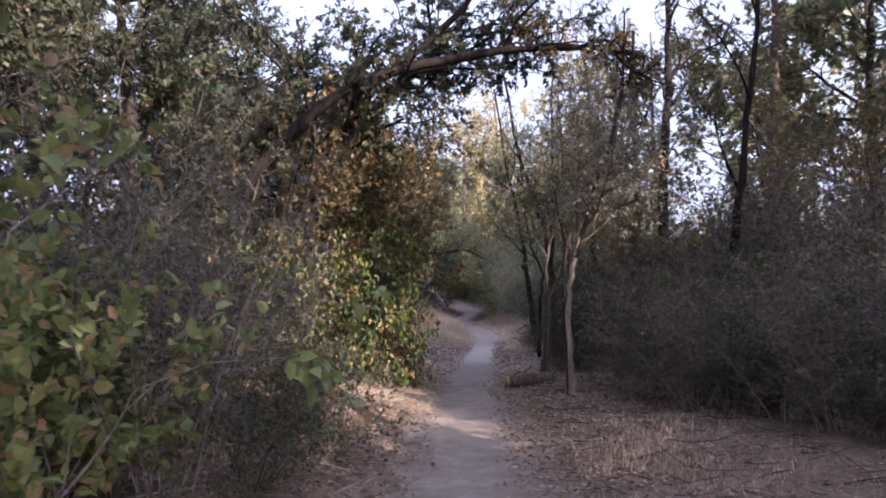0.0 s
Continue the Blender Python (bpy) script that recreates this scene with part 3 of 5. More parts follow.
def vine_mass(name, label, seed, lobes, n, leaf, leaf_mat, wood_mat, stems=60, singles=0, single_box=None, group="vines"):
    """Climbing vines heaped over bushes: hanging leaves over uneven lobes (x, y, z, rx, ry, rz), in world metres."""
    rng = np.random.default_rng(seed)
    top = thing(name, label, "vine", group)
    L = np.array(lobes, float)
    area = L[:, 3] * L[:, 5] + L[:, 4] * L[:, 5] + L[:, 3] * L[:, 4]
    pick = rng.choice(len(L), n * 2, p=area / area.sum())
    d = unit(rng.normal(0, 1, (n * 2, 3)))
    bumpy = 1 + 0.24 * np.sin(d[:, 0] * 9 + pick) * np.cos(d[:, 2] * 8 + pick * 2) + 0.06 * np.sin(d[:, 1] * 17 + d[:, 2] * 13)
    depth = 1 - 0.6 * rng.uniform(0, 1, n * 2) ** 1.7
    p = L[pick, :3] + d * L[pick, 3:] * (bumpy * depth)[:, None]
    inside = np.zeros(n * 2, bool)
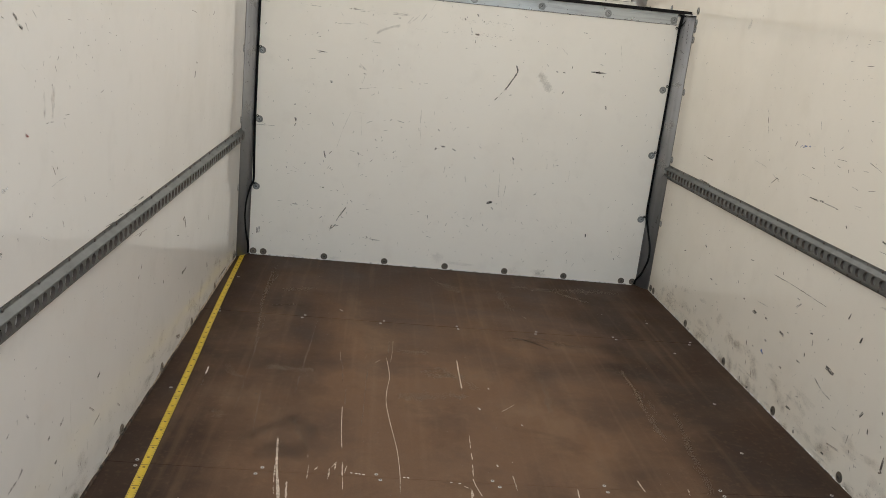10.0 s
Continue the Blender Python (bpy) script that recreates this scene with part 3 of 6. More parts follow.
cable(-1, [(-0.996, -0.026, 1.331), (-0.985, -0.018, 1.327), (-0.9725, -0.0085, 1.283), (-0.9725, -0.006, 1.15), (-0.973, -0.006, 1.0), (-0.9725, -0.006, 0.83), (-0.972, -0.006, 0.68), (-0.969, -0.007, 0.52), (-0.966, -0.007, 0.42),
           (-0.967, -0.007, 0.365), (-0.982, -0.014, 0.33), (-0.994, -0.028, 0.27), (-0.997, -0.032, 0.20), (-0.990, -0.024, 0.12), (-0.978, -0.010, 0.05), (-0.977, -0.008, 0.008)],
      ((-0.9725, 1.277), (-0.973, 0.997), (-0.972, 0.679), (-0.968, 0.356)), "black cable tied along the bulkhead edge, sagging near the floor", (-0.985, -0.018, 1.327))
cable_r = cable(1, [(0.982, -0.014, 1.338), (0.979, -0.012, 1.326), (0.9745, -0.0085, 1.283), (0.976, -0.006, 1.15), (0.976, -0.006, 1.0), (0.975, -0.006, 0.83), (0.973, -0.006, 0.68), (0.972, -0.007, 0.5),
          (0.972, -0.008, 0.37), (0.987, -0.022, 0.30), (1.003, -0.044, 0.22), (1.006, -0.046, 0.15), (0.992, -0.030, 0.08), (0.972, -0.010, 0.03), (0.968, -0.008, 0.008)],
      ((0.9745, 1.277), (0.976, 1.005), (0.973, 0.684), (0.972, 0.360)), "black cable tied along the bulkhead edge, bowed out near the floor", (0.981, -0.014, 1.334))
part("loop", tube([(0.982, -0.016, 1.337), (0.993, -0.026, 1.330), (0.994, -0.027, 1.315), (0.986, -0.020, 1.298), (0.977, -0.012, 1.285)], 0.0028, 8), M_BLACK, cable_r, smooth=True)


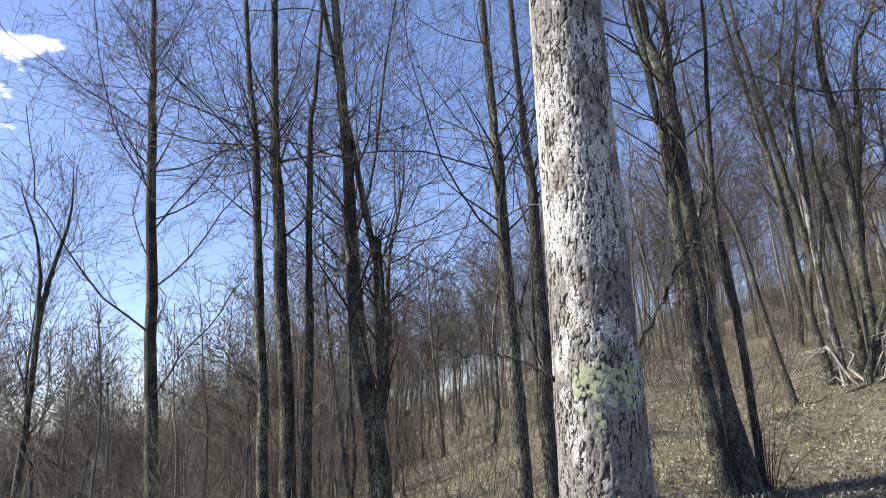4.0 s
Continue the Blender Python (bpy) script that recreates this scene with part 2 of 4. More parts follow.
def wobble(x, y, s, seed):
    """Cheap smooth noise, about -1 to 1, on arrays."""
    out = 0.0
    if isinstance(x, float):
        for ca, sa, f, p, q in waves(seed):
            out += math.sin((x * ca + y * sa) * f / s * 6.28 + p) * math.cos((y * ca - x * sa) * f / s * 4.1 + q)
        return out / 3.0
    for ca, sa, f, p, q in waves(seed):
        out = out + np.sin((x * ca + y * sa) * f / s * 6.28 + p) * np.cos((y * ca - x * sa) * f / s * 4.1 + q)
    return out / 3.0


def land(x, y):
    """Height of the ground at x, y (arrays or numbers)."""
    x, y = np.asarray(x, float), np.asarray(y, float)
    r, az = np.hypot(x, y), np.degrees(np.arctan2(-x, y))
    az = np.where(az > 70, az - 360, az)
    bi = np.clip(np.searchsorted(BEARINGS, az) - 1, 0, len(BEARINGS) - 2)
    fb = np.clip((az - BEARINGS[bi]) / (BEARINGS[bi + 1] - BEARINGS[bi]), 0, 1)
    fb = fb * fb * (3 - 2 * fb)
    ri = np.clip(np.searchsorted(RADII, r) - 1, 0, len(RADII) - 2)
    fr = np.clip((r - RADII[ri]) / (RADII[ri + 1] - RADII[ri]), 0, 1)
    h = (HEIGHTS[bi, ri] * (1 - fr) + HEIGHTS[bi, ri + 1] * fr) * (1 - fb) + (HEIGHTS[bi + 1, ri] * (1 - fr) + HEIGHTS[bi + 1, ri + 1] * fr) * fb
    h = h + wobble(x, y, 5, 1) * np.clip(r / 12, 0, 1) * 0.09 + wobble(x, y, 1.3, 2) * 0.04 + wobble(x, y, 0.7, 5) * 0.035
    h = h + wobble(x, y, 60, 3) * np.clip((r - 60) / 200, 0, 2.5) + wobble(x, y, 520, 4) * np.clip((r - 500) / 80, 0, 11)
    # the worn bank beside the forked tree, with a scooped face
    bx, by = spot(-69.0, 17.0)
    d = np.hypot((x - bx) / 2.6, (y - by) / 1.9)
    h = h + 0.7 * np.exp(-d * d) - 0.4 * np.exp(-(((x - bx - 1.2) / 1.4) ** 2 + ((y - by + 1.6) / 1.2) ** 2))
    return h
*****
What to do - Images in the records should not be copied. Repeat all the rest exactly.

Solved problem -
0.0 s
Continue the Blender Python (bpy) script that recreates this scene with part 3 of 5. More parts follow.
def vine_mass(name, label, seed, lobes, n, leaf, leaf_mat, wood_mat, stems=60, singles=0, single_box=None, group="vines"):
    """Climbing vines heaped over bushes: hanging leaves over uneven lobes (x, y, z, rx, ry, rz), in world metres."""
    rng = np.random.default_rng(seed)
    top = thing(name, label, "vine", group)
    L = np.array(lobes, float)
    area = L[:, 3] * L[:, 5] + L[:, 4] * L[:, 5] + L[:, 3] * L[:, 4]
    pick = rng.choice(len(L), n * 2, p=area / area.sum())
    d = unit(rng.normal(0, 1, (n * 2, 3)))
    bumpy = 1 + 0.24 * np.sin(d[:, 0] * 9 + pick) * np.cos(d[:, 2] * 8 + pick * 2) + 0.06 * np.sin(d[:, 1] * 17 + d[:, 2] * 13)
    depth = 1 - 0.6 * rng.uniform(0, 1, n * 2) ** 1.7
    p = L[pick, :3] + d * L[pick, 3:] * (bumpy * depth)[:, None]
    inside = np.zeros(n * 2, bool)
10.0 s
Continue the Blender Python (bpy) script that recreates this scene with part 3 of 6. More parts follow.
cable(-1, [(-0.996, -0.026, 1.331), (-0.985, -0.018, 1.327), (-0.9725, -0.0085, 1.283), (-0.9725, -0.006, 1.15), (-0.973, -0.006, 1.0), (-0.9725, -0.006, 0.83), (-0.972, -0.006, 0.68), (-0.969, -0.007, 0.52), (-0.966, -0.007, 0.42),
           (-0.967, -0.007, 0.365), (-0.982, -0.014, 0.33), (-0.994, -0.028, 0.27), (-0.997, -0.032, 0.20), (-0.990, -0.024, 0.12), (-0.978, -0.010, 0.05), (-0.977, -0.008, 0.008)],
      ((-0.9725, 1.277), (-0.973, 0.997), (-0.972, 0.679), (-0.968, 0.356)), "black cable tied along the bulkhead edge, sagging near the floor", (-0.985, -0.018, 1.327))
cable_r = cable(1, [(0.982, -0.014, 1.338), (0.979, -0.012, 1.326), (0.9745, -0.0085, 1.283), (0.976, -0.006, 1.15), (0.976, -0.006, 1.0), (0.975, -0.006, 0.83), (0.973, -0.006, 0.68), (0.972, -0.007, 0.5),
          (0.972, -0.008, 0.37), (0.987, -0.022, 0.30), (1.003, -0.044, 0.22), (1.006, -0.046, 0.15), (0.992, -0.030, 0.08), (0.972, -0.010, 0.03), (0.968, -0.008, 0.008)],
      ((0.9745, 1.277), (0.976, 1.005), (0.973, 0.684), (0.972, 0.360)), "black cable tied along the bulkhead edge, bowed out near the floor", (0.981, -0.014, 1.334))
part("loop", tube([(0.982, -0.016, 1.337), (0.993, -0.026, 1.330), (0.994, -0.027, 1.315), (0.986, -0.020, 1.298), (0.977, -0.012, 1.285)], 0.0028, 8), M_BLACK, cable_r, smooth=True)


4.0 s
Continue the Blender Python (bpy) script that recreates this scene with part 2 of 4. More parts follow.
def wobble(x, y, s, seed):
    """Cheap smooth noise, about -1 to 1, on arrays."""
    out = 0.0
    if isinstance(x, float):
        for ca, sa, f, p, q in waves(seed):
            out += math.sin((x * ca + y * sa) * f / s * 6.28 + p) * math.cos((y * ca - x * sa) * f / s * 4.1 + q)
        return out / 3.0
    for ca, sa, f, p, q in waves(seed):
        out = out + np.sin((x * ca + y * sa) * f / s * 6.28 + p) * np.cos((y * ca - x * sa) * f / s * 4.1 + q)
    return out / 3.0


def land(x, y):
    """Height of the ground at x, y (arrays or numbers)."""
    x, y = np.asarray(x, float), np.asarray(y, float)
    r, az = np.hypot(x, y), np.degrees(np.arctan2(-x, y))
    az = np.where(az > 70, az - 360, az)
    bi = np.clip(np.searchsorted(BEARINGS, az) - 1, 0, len(BEARINGS) - 2)
    fb = np.clip((az - BEARINGS[bi]) / (BEARINGS[bi + 1] - BEARINGS[bi]), 0, 1)
    fb = fb * fb * (3 - 2 * fb)
    ri = np.clip(np.searchsorted(RADII, r) - 1, 0, len(RADII) - 2)
    fr = np.clip((r - RADII[ri]) / (RADII[ri + 1] - RADII[ri]), 0, 1)
    h = (HEIGHTS[bi, ri] * (1 - fr) + HEIGHTS[bi, ri + 1] * fr) * (1 - fb) + (HEIGHTS[bi + 1, ri] * (1 - fr) + HEIGHTS[bi + 1, ri + 1] * fr) * fb
    h = h + wobble(x, y, 5, 1) * np.clip(r / 12, 0, 1) * 0.09 + wobble(x, y, 1.3, 2) * 0.04 + wobble(x, y, 0.7, 5) * 0.035
    h = h + wobble(x, y, 60, 3) * np.clip((r - 60) / 200, 0, 2.5) + wobble(x, y, 520, 4) * np.clip((r - 500) / 80, 0, 11)
    # the worn bank beside the forked tree, with a scooped face
    bx, by = spot(-69.0, 17.0)
    d = np.hypot((x - bx) / 2.6, (y - by) / 1.9)
    h = h + 0.7 * np.exp(-d * d) - 0.4 * np.exp(-(((x - bx - 1.2) / 1.4) ** 2 + ((y - by + 1.6) / 1.2) ** 2))
    return h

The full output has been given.